"Great coaching is communicating through posture, language, chalk talks and intimate conversations, the ultimate belief that good things are going to happen." ~ Terry Pettit


Coaching Resources

The difficulty facing all youth sports organizations in all sports is to produce consistent, year-over-year skill development in their athletes. What every organization should be aiming to do is to provide a solid, continuous skills development path so that the coaches of the 18U teams are handed athletes that have all the required skills to compete. The 'Skills Progression' sheet provides an outline of when it is necessary and appropriate to teach certain skills to our kids. Once an athlete has developed the wrong 'muscle memory' for a skill, it becomes increasingly difficult to change this physical habit. If we do not insist that our athletes become proficient at these basic skills early in their volleyball life, we put them at a competitive disadvantage later on when winning becomes more important.

There is also a '13U-14U Skills' sheet that outlines the basic skills we need to teach our athletes in the first few years of development.

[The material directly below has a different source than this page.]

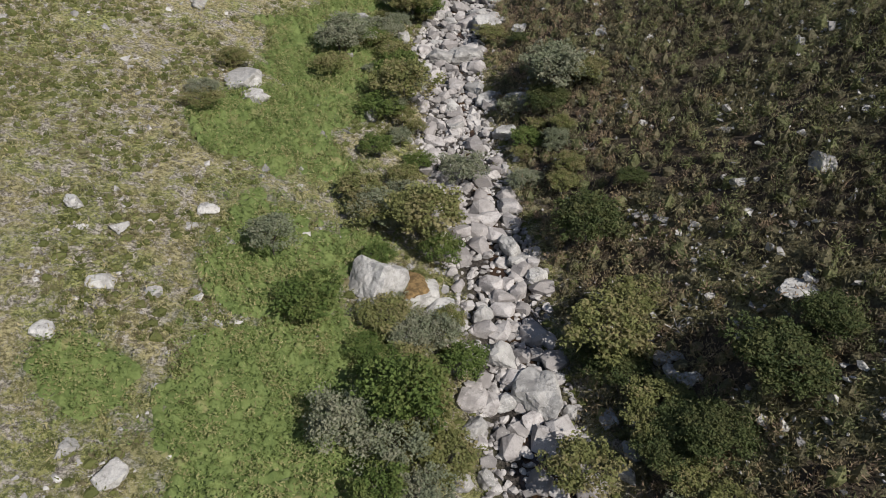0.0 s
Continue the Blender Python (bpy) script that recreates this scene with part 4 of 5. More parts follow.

Finally there is a 'Systems Summary' sheet that provides a plan for a solid progression through the age groups so our athletes are taught a consistent, internationally proven set of volleyball skills and strategies. 

You will also find a couple of sheets outlining the basics of the forearm pass (bump) and the overhead pass (hand pass) so that we can begin to teach a consistent approach to these important skills.

More sheets will be added throughout the season. If you have any questions whatsoever or you would like to discuss the relative merits of different techniques than the ones outlined in these sheets, please feel free to contact Michael Hawke.

The Purpose of Competition

The origins of the word 'compete' are interesting. In Latin, it means to 'strive together'. Since both teams cannot 'win' together, the competitors must be 'striving together' towards a different goal. That goal is excellence. We have all witnessed teams 'playing down' to the level of their competition and the same is true in the other direction. Teams will also 'play up' to the level of a stronger competitor. We need to teach our children to not only respect their opponents but also to appreciate that strong competitors play a key role in their own progress towards becoming a confident and compassionate adult. That's the real reason we shake hands after a match ~ to thank our competitors for helping us become better by "striving together' towards excellence.

In the 14U and 15U age groups, tournament play needs to be looked at as simply a guide to what skills we need to practice more. Many look at competition as the sole reason for playing volleyball but that perspective has been found to be detrimental to the skill development of young athletes. Everyone agrees that it's more 'fun' to win than to lose but it is the responsibility of all the adults who surround a young athlete to shift the emphasis from 'we must win' to 'we must develop'. As a single member of a single team, our athletes cannot control most of the factors that determine whether their team ultimately 'wins' on the scoreboard. 

  • They don't control their own height, the height of their teammates or the height of their opponents - in case anyone hadn't noticed, volleyball outcomes favour taller athletes.
  • They don't control the size of the 'selection pool'. Quite frankly, clubs in larger centres have so many kids try out that they can choose only the tall, prototypical volleyball player and then train them to use their height to their advantage. It's almost impossible to defend the court when there isn't an effective block and so if our opponents are hitting over our blocks then life becomes very difficult for us.
  • Most importantly, they don't control the skills or the work ethic that their team-mates bring to the team. That is mostly the luck of the draw.

I'm sure we've all seen certain groups of kids that move through elementary school and high school and their teams win most of the time. The individual members of those teams were lucky enough to have been born in a cluster with other strong and dedicated athletes and their continued success fuels their confidence to win again and again.

How Do We Get There

The only thing each kid can control is how much work they put in to improve their own skills. If enough of the kids on a team work hard enough to serve better, pass better, set better and attack better then collectively they increase their odds of winning. That's all we can ask of them. It's been shown that for motivation, 'you get what you praise'. If we want skill development, we need to keep a watchful eye out for improvements in skill and praise it whenever it happens. None of us can control outcomes, we can only control inputs.

Praising a 'win' will not create more wins. Wins are the result of doing all the small things better than your opponent. 'Wanting it' more also does not produce a win just as 'wanting' a cake to turn out fine does not automatically produce a fine cake. What produces a fine cake is measuring the ingredients accurately, cracking the eggs properly, mixing the ingredients in the right order and baking it at the correct temperature. Doing all the little things properly will produce a fine cake. In sports, forgetting about the scoreboard and just concentrating on doing all the individual skills to the best of your ability is the only sure way to create wins. This is true of everything in life but why do we forget this when it comes to youth sports? We must insist on building a sports culture within our club that emphasizes risk taking on the court and praises continuous improvement because ultimately, when all is said and done, all we are really trying to do is build better adults with the capacity and the desire to take on challenges and continuously improve at whatever they choose to do in life.